The woman came for water, Nicodemus came for instruction in secret, the lame man came to the pool for healing, and others were searching the scriptures for eternal life. All of them were seeking the good, though they were grasping. The woman wanted her labour to end, but then entered a new labor when she put down the water jar and fetched her people to meet Jesus. The grasping of the lame man ended when he let go and received healing from Jesus. Perhaps our systematic control of God through obsessive study may be rightly ordered when we encounter Christ the person above and beyond Christ the idea, or Christ the doctrine, or Christ the GPS voice for God’s will in our lives.

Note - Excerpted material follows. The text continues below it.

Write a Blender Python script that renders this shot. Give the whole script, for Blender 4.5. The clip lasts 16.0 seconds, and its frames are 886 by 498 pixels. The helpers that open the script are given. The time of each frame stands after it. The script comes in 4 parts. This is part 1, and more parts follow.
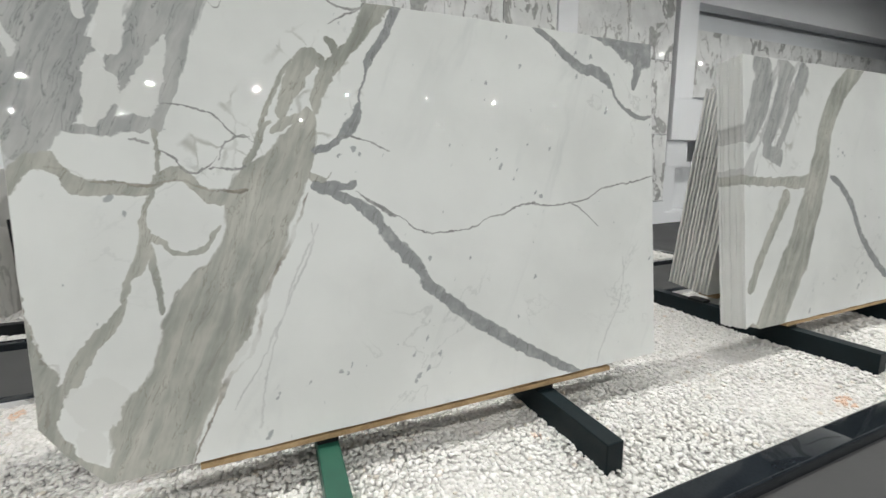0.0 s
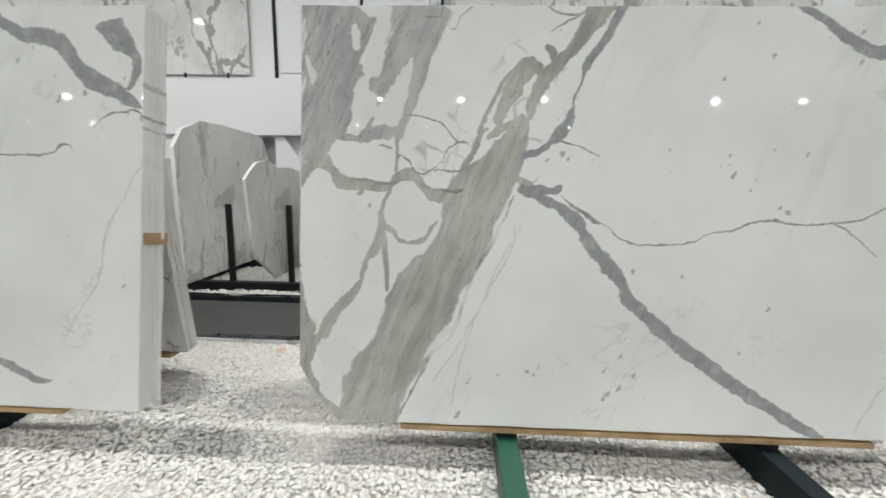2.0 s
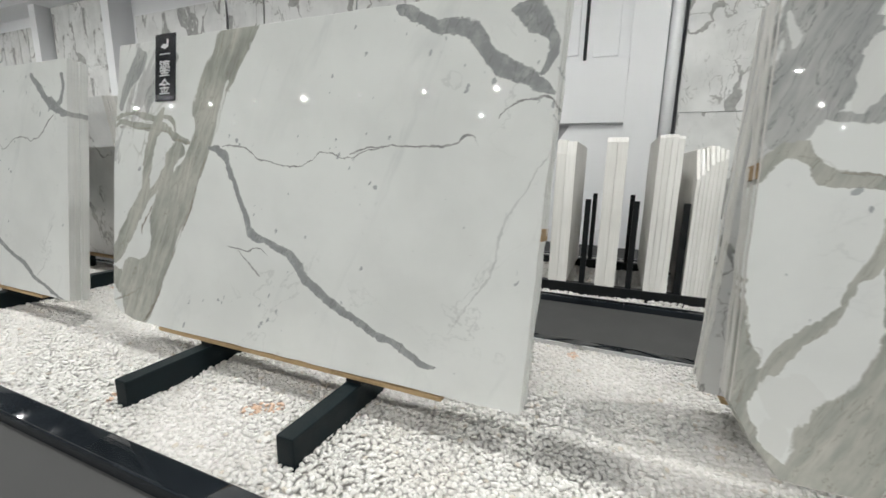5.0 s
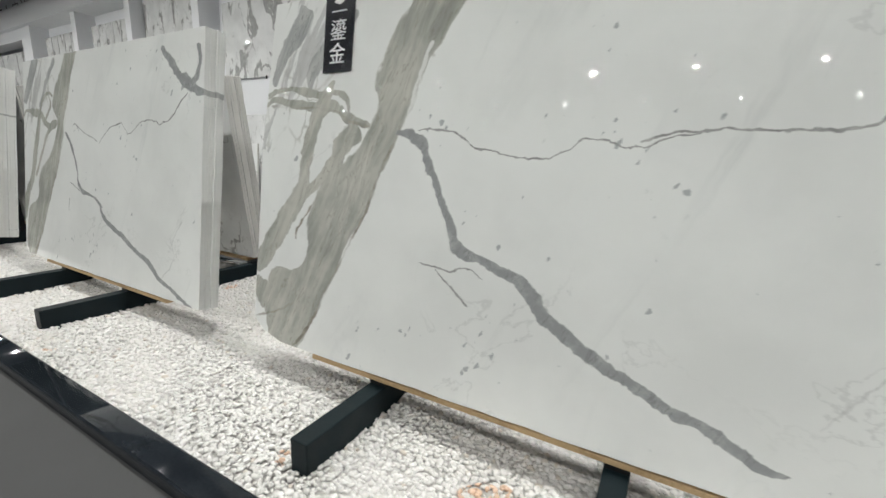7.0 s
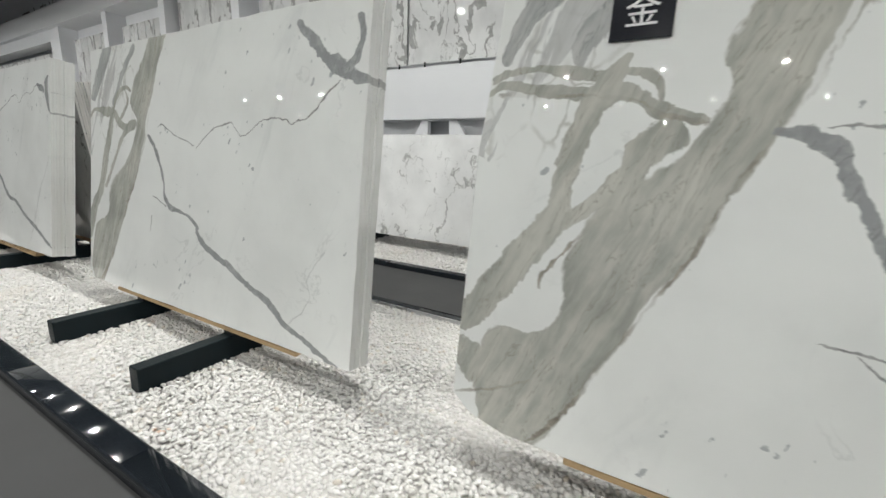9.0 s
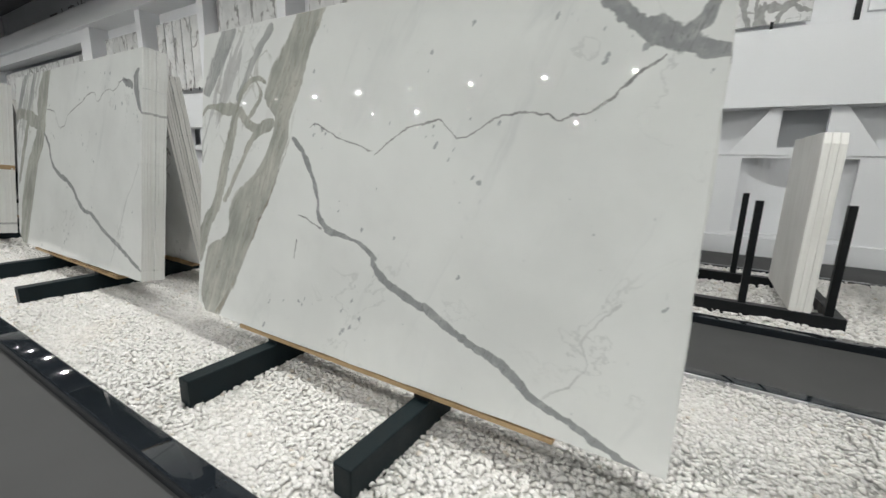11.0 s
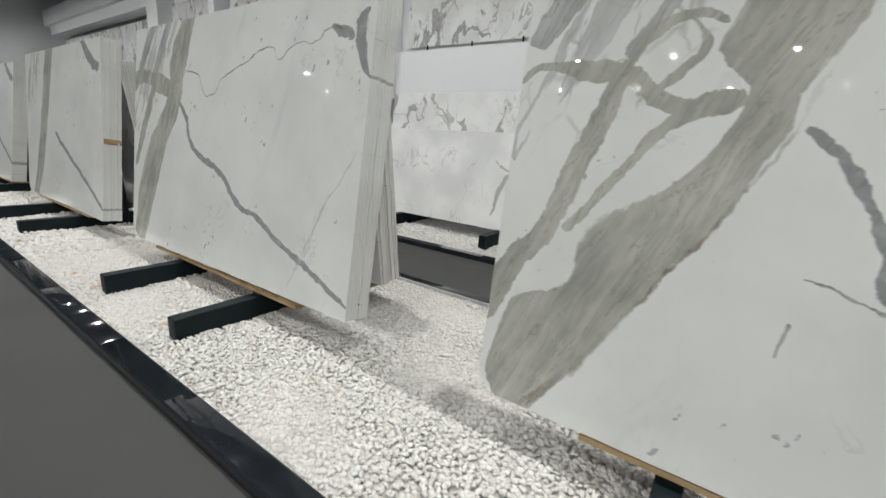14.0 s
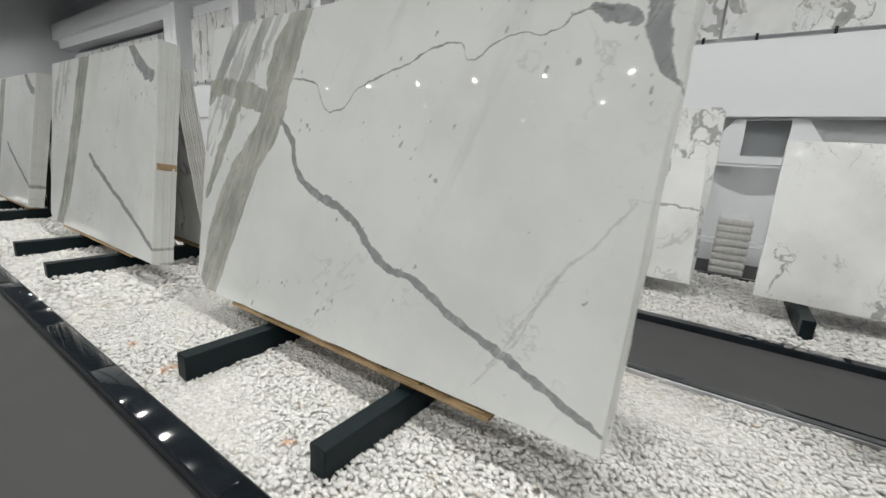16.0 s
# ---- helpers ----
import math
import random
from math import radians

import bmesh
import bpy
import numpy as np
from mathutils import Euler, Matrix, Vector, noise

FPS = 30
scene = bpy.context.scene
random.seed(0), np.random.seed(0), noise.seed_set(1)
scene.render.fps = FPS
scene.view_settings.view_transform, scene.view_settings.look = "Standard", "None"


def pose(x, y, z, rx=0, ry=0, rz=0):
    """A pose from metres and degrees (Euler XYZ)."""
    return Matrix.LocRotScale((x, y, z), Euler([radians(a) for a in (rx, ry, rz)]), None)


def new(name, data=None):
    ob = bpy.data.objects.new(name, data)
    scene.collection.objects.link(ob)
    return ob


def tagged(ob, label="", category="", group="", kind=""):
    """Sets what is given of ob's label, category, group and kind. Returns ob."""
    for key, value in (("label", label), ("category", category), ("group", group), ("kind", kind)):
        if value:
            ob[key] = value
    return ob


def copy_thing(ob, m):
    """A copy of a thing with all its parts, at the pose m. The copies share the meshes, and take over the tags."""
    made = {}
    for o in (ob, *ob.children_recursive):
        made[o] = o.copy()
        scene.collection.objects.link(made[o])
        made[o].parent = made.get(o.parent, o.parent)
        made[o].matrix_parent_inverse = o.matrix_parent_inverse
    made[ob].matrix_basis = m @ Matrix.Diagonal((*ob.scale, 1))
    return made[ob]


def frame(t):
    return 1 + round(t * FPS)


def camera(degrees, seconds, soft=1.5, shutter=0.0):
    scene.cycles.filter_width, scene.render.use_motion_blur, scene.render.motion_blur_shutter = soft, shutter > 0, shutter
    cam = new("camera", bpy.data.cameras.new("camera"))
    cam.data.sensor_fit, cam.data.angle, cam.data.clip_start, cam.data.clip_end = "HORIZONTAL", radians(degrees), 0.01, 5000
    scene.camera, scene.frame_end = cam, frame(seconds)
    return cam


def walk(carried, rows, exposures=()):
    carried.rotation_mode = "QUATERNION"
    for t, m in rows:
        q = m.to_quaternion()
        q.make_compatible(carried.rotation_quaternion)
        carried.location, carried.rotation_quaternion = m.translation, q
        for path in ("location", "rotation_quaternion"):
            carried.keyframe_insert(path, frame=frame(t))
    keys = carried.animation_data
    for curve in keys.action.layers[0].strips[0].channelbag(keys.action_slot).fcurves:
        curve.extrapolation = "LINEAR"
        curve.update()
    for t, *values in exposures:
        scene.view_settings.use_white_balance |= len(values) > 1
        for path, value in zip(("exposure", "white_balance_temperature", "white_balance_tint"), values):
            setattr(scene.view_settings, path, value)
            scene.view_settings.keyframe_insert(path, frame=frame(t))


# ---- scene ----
cam = camera(94.2, 16.0, soft=1.5, shutter=0.3)
METRES, EYE, TILT, LEAN, TURN = 9.44, 1.35, 0.0, 0.0, -22.0
ROWS = [
    (0.0, 0.0, 0.0, 0.0, -0.19, -9.89, 1.07),
    (0.5, -0.0002, -0.0003, 0.0002, 4.77, -9.44, 0.48),
    (1.0, -0.0004, -0.0006, 0.0003, 10.71, -9.14, -0.05),
    (1.5, -0.002, -0.0004, 0.0002, 17.38, -9.15, -0.58),
    (2.0, -0.0094, -0.005, -0.0004, 24.77, -9.14, -0.88),
    (2.5, -0.0235, -0.0134, 0.0001, 30.82, -9.23, -1.19),
    (3.0, -0.0371, -0.0197, -0.0003, 36.04, -9.57, -1.23),
    (3.5, -0.0543, -0.0209, -0.0022, 39.11, -9.87, -1.24),
    (4.0, -0.0794, -0.024, -0.0006, 41.41, -10.3, -1.19),
    (4.5, -0.1085, -0.0386, -0.0025, 42.84, -10.61, -1.29),
    (5.0, -0.1352, -0.0513, -0.0012, 44.94, -10.94, -1.25),
    (7.5, -0.303, -0.0923, -0.0038, 51.69, -12.34, -2.22),
    (8.0, -0.3397, -0.1096, -0.0022, 51.66, -12.47, -2.39),
    (8.5, -0.3755, -0.1174, -0.0047, 52.42, -12.21, -2.16),
    (9.0, -0.411, -0.1281, -0.0035, 52.46, -11.93, -1.94),
    (9.5, -0.4477, -0.149, -0.0016, 52.9, -11.97, -1.74),
    (10.0, -0.4835, -0.1602, -0.0033, 53.02, -11.84, -1.62),
    (12.5, -0.6668, -0.242, -0.0002, 55.59, -13.87, -1.81),
    (13.0, -0.7059, -0.2504, -0.002, 56.34, -14.6, -2.31),
    (13.5, -0.7423, -0.2646, -0.0033, 56.79, -14.54, -2.95),
    (14.0, -0.7777, -0.2827, -0.0015, 57.36, -14.66, -3.52),
    (14.5, -0.8169, -0.2919, -0.0015, 58.01, -14.35, -3.69),
    (15.0, -0.8533, -0.308, -0.0029, 57.32, -13.42, -3.79),
    (15.5, -0.8919, -0.3289, -0.0004, 56.78, -13.17, -3.78),
    (16.0, -0.9319, -0.3398, 0.0004, 56.96, -12.65, -3.6),
]
EXPOSURES = [(0.0, -0.02), (3.0, -0.05), (9.5, -0.1), (12.5, -0.18), (14.5, -0.24), (16.0, -0.18)]
walk(cam, [(t, pose(0, 0, EYE, TILT, LEAN, TURN) @ pose(METRES * x, METRES * y, METRES * z, 90 + pitch, roll, yaw)) for t, x, y, z, yaw, pitch, roll in ROWS], EXPOSURES)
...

What have I to possess? I may receive all things, but I cannot hold them; I can only steward them. All my creativity, all my gifts, all emotional, intellectual, spiritual, relational, and even sexual longing is not a thing owned or possessed, but a thing given to have authority over. No authority works that is not rightly ordered, and no authority is rightly ordered that is not wholly surrendered.

“You must be born again.”

The man was devout, and clearly loved God, desired life. Sought life in seeking Jesus. If we are called to growth, every passing stage must be like a new born baptism. What a large world of water a baptism must be, and yet in time it may seem like looking at a photo of our mothers bathing us in the kitchen sink. In our growing up we will find the very pool of God’s presence to be a puddle in time, much like the manna from heaven ceased to be suitable food. A few of us have found our way further out into tide pools, and even fewer still may wade in the shallows; but I suspect even the greatest ocean will become a drop of water for the depths of God we may seek out should we find the courage to let go of all that cannot be carried with us.

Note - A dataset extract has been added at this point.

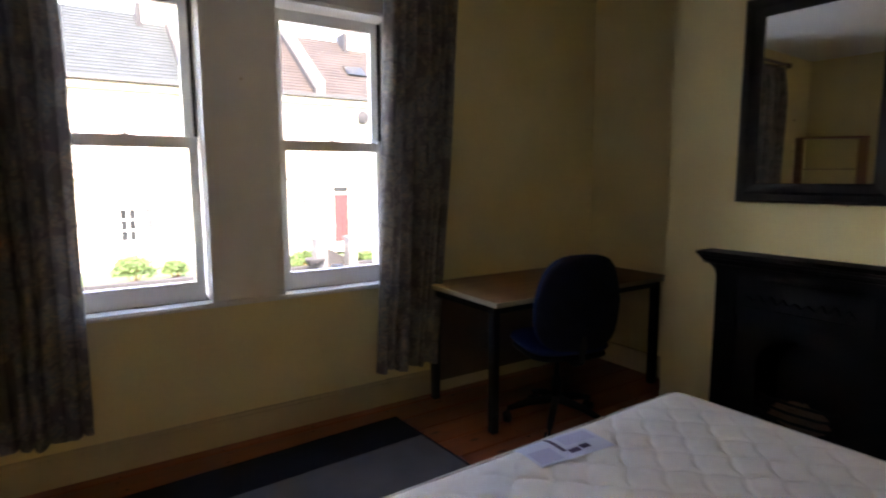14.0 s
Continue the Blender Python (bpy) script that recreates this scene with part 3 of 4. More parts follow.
# ---- curtains ----
def curtain(name, x0t, x1t, x0b, x1b, label, folds, phase):
    t = thing(name, label, "curtain", group="pair of curtains at the window")
    nu, nv = folds * 14, 46
    zt, zb = 2.47, 0.255
    bm = bmesh.new()
    grid = []
    for j in range(nv + 1):
        v = j / nv
        z = zt + (zb - zt) * v
        pinch = max(0.0, 1 - v * 9)
        row = []
        for i in range(nu + 1):
            u = i / nu
            w = v ** 1.3
            x = (x0t + (x1t - x0t) * u) * (1 - w) + (x0b + (x1b - x0b) * u) * w
            a = 2 * math.pi * (folds * u + 0.10 * math.sin(5 * u + phase) * (1 + v) + 0.09 * math.sin(11 * u + 2 * phase)) + phase
            depth = 0.058 * (1 - 0.6 * pinch) * (0.75 + 0.4 * math.sin(3 * u * math.pi + phase + v * 1.7))
            y = 9.035 + depth * math.sin(a) + 0.012 * math.sin(2.3 * a + 4 * v + phase) * v + 0.012 * noise.noise((u * 6, v * 3, phase))
            x += 0.010 * math.cos(a) * (0.4 + v) + 0.008 * noise.noise((u * 5, v * 4, phase + 3))
            row.append(bm.verts.new((x, y, z + (0.012 * math.sin(a * 0.5 + phase) if j == nv else 0))))
        grid.append(row)
    for a, b in zip(grid, grid[1:]):
        for i in range(nu):
            bm.faces.new((a[i], a[i + 1], b[i + 1], b[i]))
    cloth = part("cloth", bm, CURTAIN, t, smooth=True)
    s = cloth.modifiers.new("thickness", "SOLIDIFY")
    s.thickness = 0.0025
    for k in range(folds + 1):
        x = x0t + (x1t - x0t) * k / folds
        bm = bmesh.new()
        bmesh.ops.create_cone(bm, cap_ends=False, segments=16, radius1=0.024, radius2=0.024, depth=0.008, matrix=Matrix.Translation((x, 9.03, 2.505)) @ Matrix.Rotation(math.pi / 2, 4, "Y"))
        part("ring", bm, ROD, t)


curtain("curtain", 0.062, 0.600, 0.105, 0.590, "full-length grey-blue and brown leaf-print curtain with deep folds", 9, 0.4)
curtain("curtain", 2.100, 2.575, 2.005, 2.415, "grey-blue and brown leaf-print curtain gathered aside", 7, 2.1)


def curtain_pole():
    t = thing("curtain_pole", "dark mahogany curtain pole with turned finials", "curtain pole")
    bm = bmesh.new()
    tube(bm, (0.02, 9.03, 2.508), (2.66, 9.03, 2.508), 0.015, seg=16)
    part("pole", bm, ROD, t, smooth=True)
    for s, x in ((-1, 0.02), (1, 2.66)):
        bm = bmesh.new()
        turned(bm, 0, 0, [(0.0, 0.016), (0.008, 0.023), (0.016, 0.017), (0.03, 0.025), (0.05, 0.029), (0.068, 0.022), (0.078, 0.008)], 16)
        f = part("finial", bm, ROD, t, smooth=True)
        f.matrix_local = Matrix.Translation((x, 9.03, 2.508)) @ Matrix.Rotation(s * math.pi / 2, 4, "Y")
    for x in (0.06, 1.33, 2.62):
        bm = bmesh.new()
        tube(bm, (x, 9.149, 2.508), (x, 9.03, 2.508), 0.009)
        tube(bm, (x, 9.149, 2.508), (x, 9.140, 2.508), 0.026)
        part("bracket", bm, ROD, t, smooth=True)


curtain_pole()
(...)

The man came at night, his covering, but the life we seek will require a remaking of all that we hold dear, including what we once believed to be meant when we have said “me” or “mine.” Only there, when ocean has swallowed ocean, and seas are baptized into larger seas will we finally have eyes to see and ears to hear, lips to taste, the fullness of the beauty of God. But, He will meet us in the infant places of our life like a Father takes joy in his daughter turning straws into magic wands and waving common things into noble. He sees that one day she will be very noble indeed, and may take great charges to discover new waters, leading others further out into the adventure of loving God, and being loved by Him.

Whatever jars we may painfully surrender will in time be made new, and we may find within them, as within ourselves, oceans within oceans of Living Water.

As for myself, “it is such that I, like a sea-discoverer, have fooled myself into thinking that I had sailed over the great depths of His mystery, only to find that I have waded in the shallows after years of searching.”